JOB: Everything from the line with "Continue the Blender" to the end of the data should be restated word for word, and nothing before it.

-- BEGIN --

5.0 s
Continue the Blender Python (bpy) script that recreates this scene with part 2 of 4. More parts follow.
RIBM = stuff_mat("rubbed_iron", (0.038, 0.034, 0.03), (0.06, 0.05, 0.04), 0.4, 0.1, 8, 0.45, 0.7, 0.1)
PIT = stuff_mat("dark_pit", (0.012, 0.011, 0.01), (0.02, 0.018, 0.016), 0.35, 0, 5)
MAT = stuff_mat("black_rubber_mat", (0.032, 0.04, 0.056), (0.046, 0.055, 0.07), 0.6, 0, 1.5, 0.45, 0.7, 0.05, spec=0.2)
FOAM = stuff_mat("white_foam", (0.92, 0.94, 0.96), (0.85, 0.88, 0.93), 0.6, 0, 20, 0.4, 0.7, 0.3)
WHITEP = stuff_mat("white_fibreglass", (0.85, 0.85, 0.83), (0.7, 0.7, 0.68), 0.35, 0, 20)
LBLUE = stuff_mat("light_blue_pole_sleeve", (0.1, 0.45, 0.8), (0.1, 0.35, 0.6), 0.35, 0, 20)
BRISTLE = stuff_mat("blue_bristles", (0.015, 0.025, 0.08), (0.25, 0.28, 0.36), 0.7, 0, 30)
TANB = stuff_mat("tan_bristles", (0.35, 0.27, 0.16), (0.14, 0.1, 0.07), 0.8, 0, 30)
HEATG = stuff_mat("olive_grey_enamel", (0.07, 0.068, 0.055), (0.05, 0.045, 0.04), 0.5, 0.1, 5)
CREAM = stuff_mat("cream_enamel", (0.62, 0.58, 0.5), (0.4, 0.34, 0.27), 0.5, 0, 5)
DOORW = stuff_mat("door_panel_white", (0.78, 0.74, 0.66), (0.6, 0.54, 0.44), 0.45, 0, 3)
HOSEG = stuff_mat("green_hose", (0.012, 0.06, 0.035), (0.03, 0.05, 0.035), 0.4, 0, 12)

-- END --

FINISHED TASK:
Continue the Blender Python (bpy) script that recreates this scene with part 2 of 4. More parts follow.
RIBM = stuff_mat("rubbed_iron", (0.038, 0.034, 0.03), (0.06, 0.05, 0.04), 0.4, 0.1, 8, 0.45, 0.7, 0.1)
PIT = stuff_mat("dark_pit", (0.012, 0.011, 0.01), (0.02, 0.018, 0.016), 0.35, 0, 5)
MAT = stuff_mat("black_rubber_mat", (0.032, 0.04, 0.056), (0.046, 0.055, 0.07), 0.6, 0, 1.5, 0.45, 0.7, 0.05, spec=0.2)
FOAM = stuff_mat("white_foam", (0.92, 0.94, 0.96), (0.85, 0.88, 0.93), 0.6, 0, 20, 0.4, 0.7, 0.3)
WHITEP = stuff_mat("white_fibreglass", (0.85, 0.85, 0.83), (0.7, 0.7, 0.68), 0.35, 0, 20)
LBLUE = stuff_mat("light_blue_pole_sleeve", (0.1, 0.45, 0.8), (0.1, 0.35, 0.6), 0.35, 0, 20)
BRISTLE = stuff_mat("blue_bristles", (0.015, 0.025, 0.08), (0.25, 0.28, 0.36), 0.7, 0, 30)
TANB = stuff_mat("tan_bristles", (0.35, 0.27, 0.16), (0.14, 0.1, 0.07), 0.8, 0, 30)
HEATG = stuff_mat("olive_grey_enamel", (0.07, 0.068, 0.055), (0.05, 0.045, 0.04), 0.5, 0.1, 5)
CREAM = stuff_mat("cream_enamel", (0.62, 0.58, 0.5), (0.4, 0.34, 0.27), 0.5, 0, 5)
DOORW = stuff_mat("door_panel_white", (0.78, 0.74, 0.66), (0.6, 0.54, 0.44), 0.45, 0, 3)
HOSEG = stuff_mat("green_hose", (0.012, 0.06, 0.035), (0.03, 0.05, 0.035), 0.4, 0, 12)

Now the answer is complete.